By Corey Hastings
Hiring an A-Player isn’t as easy as you may think.
A common misconception among hiring managers is the belief that all candidates are begging for a job. But most top candidates are not actively looking to make a change, and are successfully employed. Investing valuable time and effort into courting an A-Player is critical, and their returns more than offset the resources applied.
Often, hiring managers struggle with what to focus on in an interview. If you’re taking the time to hire an A-Player, interview tactics have to be streamlined and focused. While no two candidates will have the same recruitment, there are best practices that make the road to landing an A-player a clear and efficient one.
The benefits of hiring an A-Player are countless, and certainly make your dedication worthwhile.
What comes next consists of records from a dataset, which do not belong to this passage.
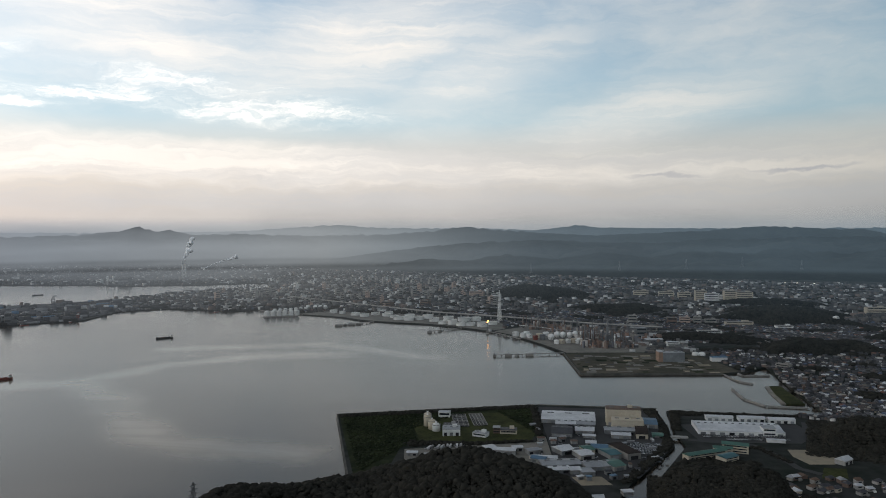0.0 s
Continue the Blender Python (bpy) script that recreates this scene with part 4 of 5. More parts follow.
# ---- piers, jetties, quays ----
def pier(name, pts, width, h, label, mat=CONCRETE, heads=(), posts=True, category="pier"):
    t = thing(name, pts[0][0], pts[0][1], 0, 0, label, category, "piers")
    ox, oy = pts[0]
    for (x0, y0), (x1, y1) in zip(pts, pts[1:]):
        L, a = math.hypot(x1 - x0, y1 - y0), math.degrees(math.atan2(y1 - y0, x1 - x0))
        part("deck", box(B(), (x0 + x1) / 2 - ox, (y0 + y1) / 2 - oy, h - 1.0, L + width * 0.4, width, 1.0, a), mat, t)
        if posts:
            n = max(2, int(L / 14))
            for k in range(n + 1):
                part("pile", tube(B(), x0 + (x1 - x0) * k / n - ox, y0 + (y1 - y0) * k / n - oy, -4, width * 0.2, h + 3, n=6), mat, t)
        else:
            part("core", box(B(), (x0 + x1) / 2 - ox, (y0 + y1) / 2 - oy, -3, L + width, width * 1.5, h + 1.8, a, 0.8), mat, t)
    for x, y, s in heads:
        part("dolphin", box(B(), x - ox, y - oy, -4, s, s * 0.6, h + 5), mat, t)
        part("loading_arm", beam(beam(B(), (x - ox, y - oy, h), (x - ox, y - oy, h + 6), 0.4), (x - ox, y - oy, h + 6), (x - ox + 3, y - oy - 3, h + 3), 0.3), STEEL, t)
    return t


pier("tanker_pier", [(172, 1494), (26, 1464)], 4, 4, "long dark tanker pier with mooring dolphins", heads=[(26, 1464, 6), (55, 1470, 14), (100, 1479, 16), (75, 1474, 6)])
pier("tanker_pier", [(-320, 2050), (-345, 2004), (-405, 1962)], 6, 4, "dark tanker pier with a bent head", heads=[(-405, 1962, 20), (-372, 1985, 16), (-355, 2000, 16), (-388, 1974, 8)])
pier("tanker_pier", [(-57, 1905), (-137, 1828)], 5, 4, "short dark tanker pier", heads=[(-137, 1828, 12), (-110, 1853, 8)])
pier("tanker_pier", [(13, 1838), (60, 1760), (92, 1700)], 5, 4, "low quay-side pier by the flare", heads=[(60, 1752, 10)])
pier("tanker_pier", [(-600, 2240), (-690, 2160)], 9, 3.4, "dark pier below the domed tanks", posts=False)
block("pier_platform", -640, 2200, 100, 30, 2.4, 21, CONCRETE, CONCRETE, "concrete platform carrying domed tanks", z=0.6)
pier("tanker_pier", [(-770, 2380), (-690, 2330)], 5, 3, "low dark breakwater in the harbour", posts=False)
pier("breakwater", [(406, 1160), (398, 1084), (413, 1041), (470, 1030)], 3.2, 2.4, "low bent concrete breakwater of a small harbour", posts=False, category="breakwater")
pier("breakwater", [(432, 1274), (437, 1216), (453, 1196)], 3.2, 2.4, "low concrete breakwater arm", posts=False, category="breakwater")
pier("breakwater", [(459, 1304), (462, 1266), (511, 1268)], 3.0, 2.4, "short concrete breakwater arm", posts=False, category="breakwater")
pier("fishing_jetty", [(-660, 590), (-646, 600), (-610, 630)], 4.0, 2.4, "low dark stone jetty at the headland", SEAWALL, posts=False)
land("ground_beach", [(448, 1053), (474, 1053), (490, 1178), (472, 1176), (458, 1120)], 2.4, GRASS2, "grassy strip behind the small harbour")
land("ground_beach_edge", [(448, 1056), (458, 1120), (472, 1178), (466, 1180), (452, 1122), (442, 1056)], 1.4, STONE, "pale rock revetment")


# ---- ships ----
def ship(x, y, length, turn, hull, label, stern=1, name="cargo_ship"):
    t = thing(name, x, y, 0, turn, label, "ship", "ships in the bay")
    L, W, Dp = length, length * 0.155, length * 0.085
    bm = B()
    prof = [(-0.5, 0.75), (-0.46, 1.0), (0.25, 1.0), (0.40, 0.7), (0.5, 0.05)]
    low = [[bm.verts.new((u * L * 0.97, s * W / 2 * q * 0.85, -1.2)) for s in (-1, 1)] for u, q in prof]
    top = [[bm.verts.new((u * L, s * W / 2 * q, Dp * (1.0 if u < 0.25 else 1.0 + 0.5 * (u - 0.25) / 0.25))) for s in (-1, 1)] for u, q in prof]
    for i in range(len(prof) - 1):
        for s in (0, 1):
            bm.faces.new((low[i][s], low[i + 1][s], top[i + 1][s], top[i][s]))
        bm.faces.new((top[i][0], top[i + 1][0], top[i + 1][1], top[i][1]))
    bm.faces.new((low[0][0], low[0][1], top[0][1], top[0][0]))
    bm.faces.new((low[-1][0], low[-1][1], top[-1][1], top[-1][0]))
    part("hull", bm, hull, t)
    part("deckhouse", box(box(B(), -0.40 * L, 0, Dp, L * 0.10, W * 0.9, L * 0.05), -0.40 * L, 0, Dp + L * 0.05, L * 0.075, W * 0.7, L * 0.035), WHITE, t, "white deckhouse")
    part("bridge", box(B(), -0.385 * L, 0, Dp + L * 0.085, L * 0.05, W * 1.0, L * 0.02), GLASSY, t)
    part("funnel", tube(B(), -0.44 * L, 0, Dp + L * 0.05, L * 0.016, L * 0.07, n=10), hull, t)
    part("mast", tube(B(), -0.37 * L, 0, Dp + L * 0.1, L * 0.004, L * 0.07, n=6), STEEL, t)
    part("foremast", tube(B(), 0.42 * L, 0, Dp, L * 0.004, L * 0.09, n=6), STEEL, t)
    for k in range(4):
        part("hatch", box(B(), (-0.22 + 0.15 * k) * L, 0, Dp, L * 0.12, W * 0.6, L * 0.015), rng.choice([GREY_ROOF, RUST, STEEL]), t)
    part("deck_pipe", beam(B(), (-0.3 * L, 0, Dp + L * 0.02), (0.3 * L, 0, Dp + L * 0.02), L * 0.005, 6), STEEL, t)
    part("rail", box(B(), 0.42 * L, 0, Dp * 1.3, L * 0.1, W * 0.5, L * 0.008), hull, t)
    return t


def across(x, y, flip=0, skew=0):
    """The turn that lays a ship broadside to the eye."""
    return math.degrees(math.atan2(y, x)) - 90 + 180 * flip + skew


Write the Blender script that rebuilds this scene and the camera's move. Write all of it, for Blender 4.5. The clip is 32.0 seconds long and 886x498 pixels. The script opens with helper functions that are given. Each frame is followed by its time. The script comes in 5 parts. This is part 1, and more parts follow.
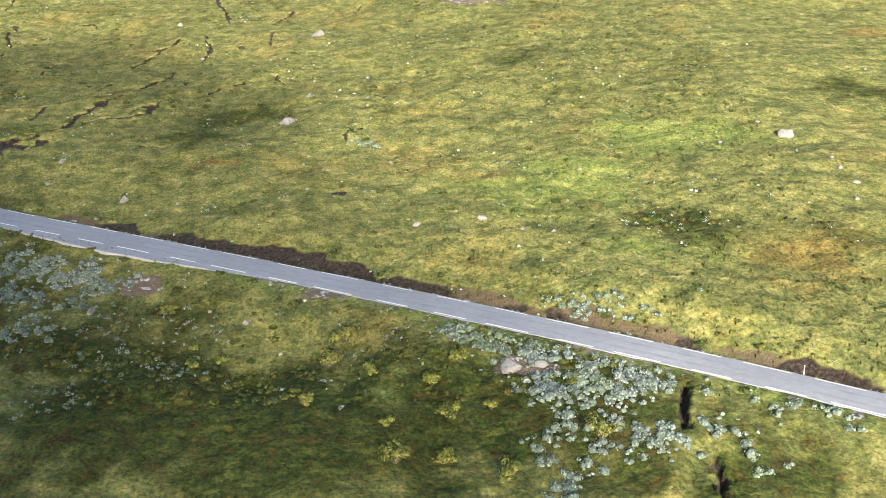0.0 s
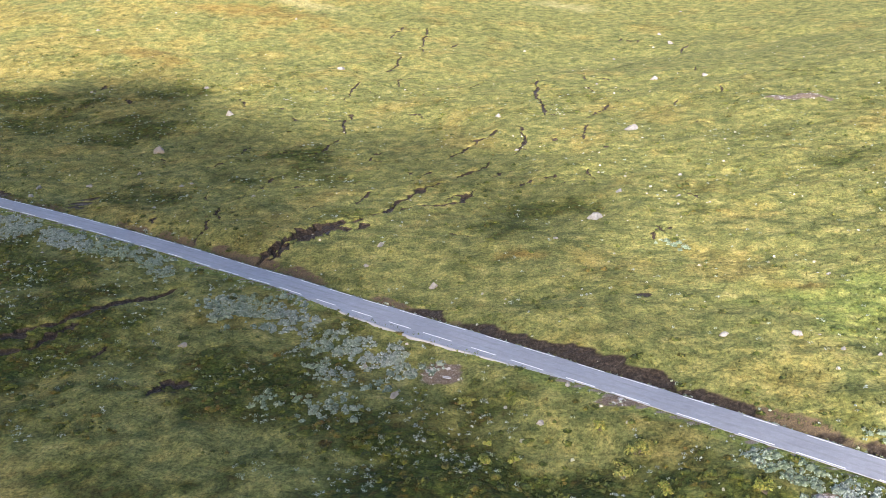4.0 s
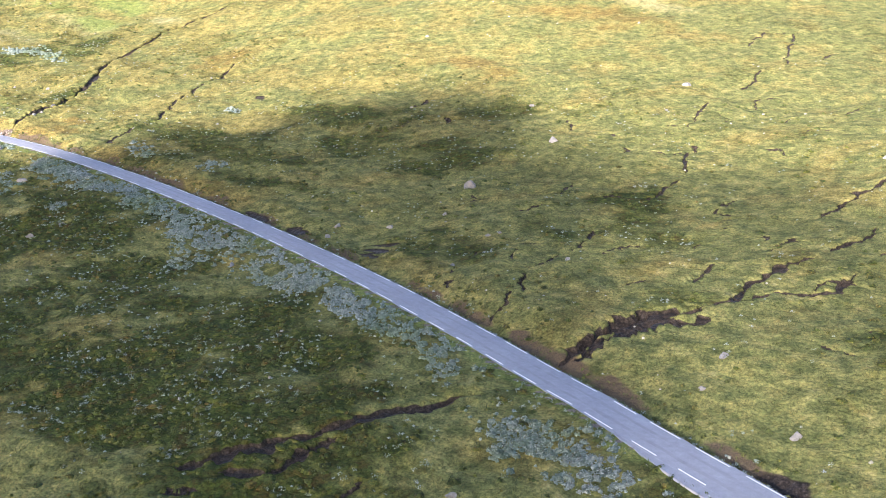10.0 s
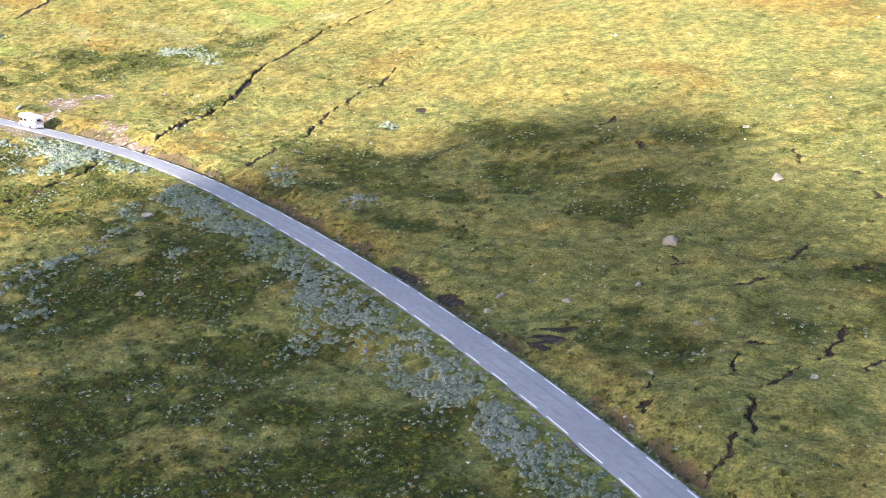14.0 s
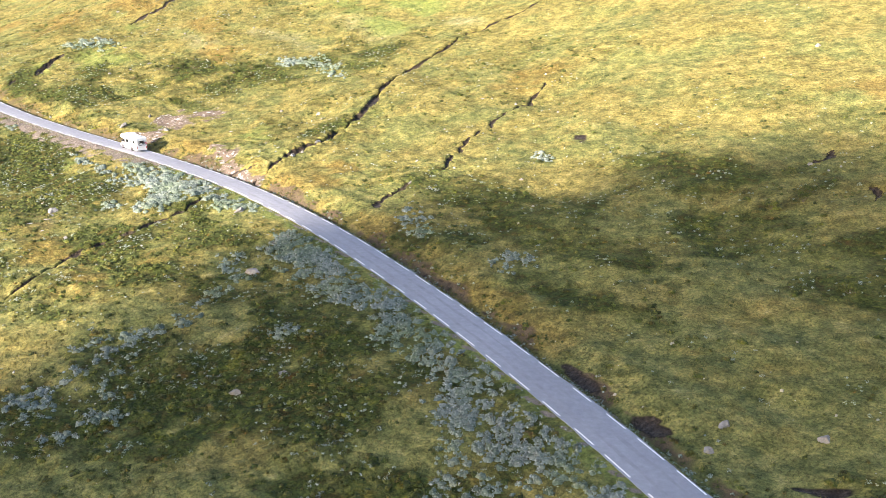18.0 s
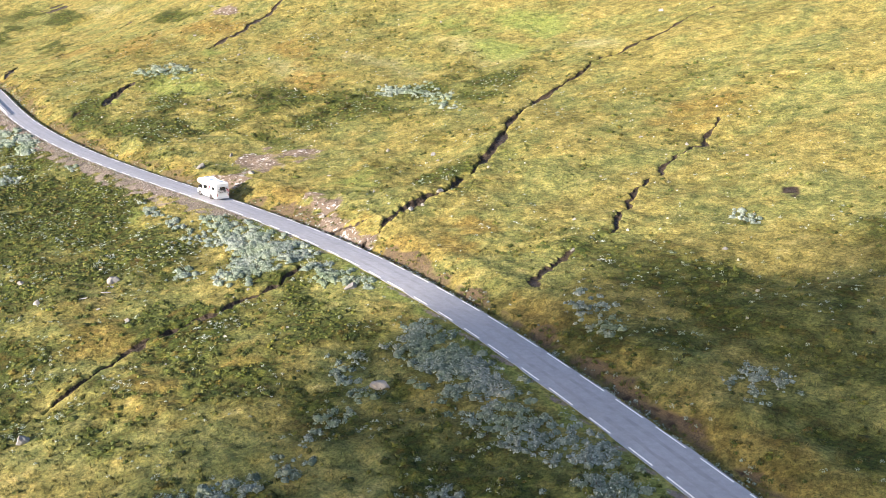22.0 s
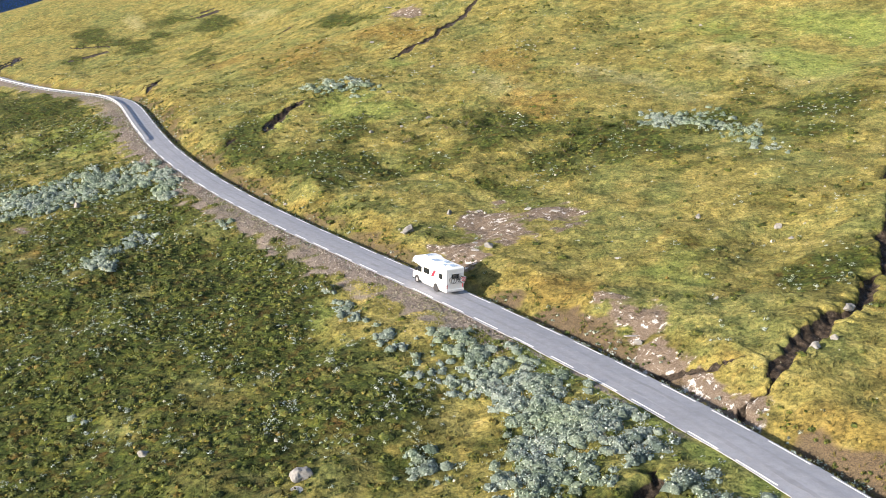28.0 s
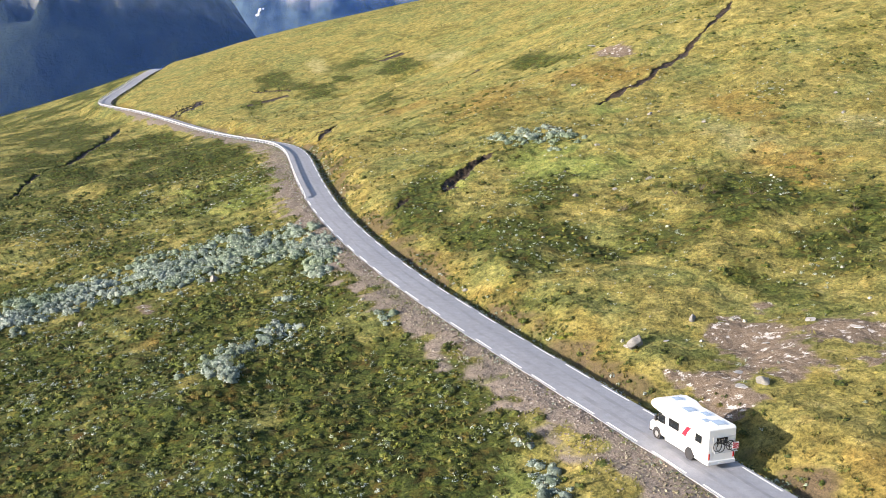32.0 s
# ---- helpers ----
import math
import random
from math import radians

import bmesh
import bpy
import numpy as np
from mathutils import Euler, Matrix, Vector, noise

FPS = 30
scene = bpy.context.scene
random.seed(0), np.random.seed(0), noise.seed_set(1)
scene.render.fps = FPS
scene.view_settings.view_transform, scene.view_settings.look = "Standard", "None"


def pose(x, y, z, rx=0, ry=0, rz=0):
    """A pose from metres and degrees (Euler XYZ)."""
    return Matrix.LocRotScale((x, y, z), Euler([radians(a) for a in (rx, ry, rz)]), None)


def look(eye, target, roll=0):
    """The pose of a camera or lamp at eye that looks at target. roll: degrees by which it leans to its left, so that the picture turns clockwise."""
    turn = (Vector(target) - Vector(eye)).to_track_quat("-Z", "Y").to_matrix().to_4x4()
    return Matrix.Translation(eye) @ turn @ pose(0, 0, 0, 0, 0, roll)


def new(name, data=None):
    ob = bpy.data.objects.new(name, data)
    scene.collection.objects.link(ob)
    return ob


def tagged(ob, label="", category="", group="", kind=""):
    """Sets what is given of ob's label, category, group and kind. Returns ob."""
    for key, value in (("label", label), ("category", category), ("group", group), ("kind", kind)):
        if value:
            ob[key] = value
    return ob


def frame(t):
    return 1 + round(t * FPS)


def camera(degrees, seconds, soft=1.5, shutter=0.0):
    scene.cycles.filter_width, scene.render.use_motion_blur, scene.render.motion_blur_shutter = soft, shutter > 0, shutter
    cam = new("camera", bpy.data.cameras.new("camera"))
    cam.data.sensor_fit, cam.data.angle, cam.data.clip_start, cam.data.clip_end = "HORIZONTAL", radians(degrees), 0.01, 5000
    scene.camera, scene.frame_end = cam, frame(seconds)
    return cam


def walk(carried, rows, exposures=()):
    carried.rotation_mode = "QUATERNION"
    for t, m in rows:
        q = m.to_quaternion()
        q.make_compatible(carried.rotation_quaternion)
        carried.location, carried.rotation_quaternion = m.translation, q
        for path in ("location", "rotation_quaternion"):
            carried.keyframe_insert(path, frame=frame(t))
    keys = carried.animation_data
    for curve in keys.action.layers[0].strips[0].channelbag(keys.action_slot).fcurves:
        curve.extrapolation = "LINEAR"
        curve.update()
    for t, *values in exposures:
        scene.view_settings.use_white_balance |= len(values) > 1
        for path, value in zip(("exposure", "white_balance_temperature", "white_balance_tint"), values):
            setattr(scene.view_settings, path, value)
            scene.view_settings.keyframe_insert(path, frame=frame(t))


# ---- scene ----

To hire the most sought-after candidates, find success by engaging in the following best practices.
Courting the Candidate
Going after A-Players takes the same effort that goes into landing a big client. Because these candidates are highly respected in their current positions, extra time and attention paid to onboarding makes all the difference. Efforts should include:
- Multiple meetings
- Understanding candidate’s aspirations and goals
- Building trust and rapport
- Weeks of work and patience
Company Value Proposition
While money talks, it doesn’t speak the loudest. A-Players are looking to make a change for more than just a big paycheck, and the way in which you present your company to potential hires is significant.
Providing a company value proposition, and selling it appropriately, is an important step in hiring an A-Player. Think about how you typically treat your candidates: do you sell them on your organization, or do you assume that they’re already convinced you’re the one they should work for?
Ensure you know your company’s strengths. What kind of a working environment will you provide an A-Player? Present a clear vision that touts your company as the kind of place where A-Players can develop accomplishments, innovate, and contribute in a prosperous environment.
Developing a Scorecard
Helping hiring managers organize and develop focus can be difficult, yet important. Successfully interviewing means objectively assessing a candidate by using tools that focus on the critical success factors of the position.
“Create a standard to measure candidates against a qualified criterion,” advises Joe Vona, Sr, CEO of SS&C. Removing subjectivity allows for a simple and uniform way to measure a candidate. The best way to achieve this? Develop a scorecard.
Developing a scorecard gives each interviewer common focus and positive discussion topics. Post interview, while hiring managers focus on next steps and follow up efforts, a scorecard insures information is not forgotten, and can be used in reference checks.
To develop the right scorecard for your company, gather the hiring team to discuss what critical achievement factors you want to include on a scorecard, as well as what probing questions can be asked during an interview.
Using a scorecard not only creates a streamlined hiring method, but also allows hiring managers to show A-Players how serious they are about bringing them onboard.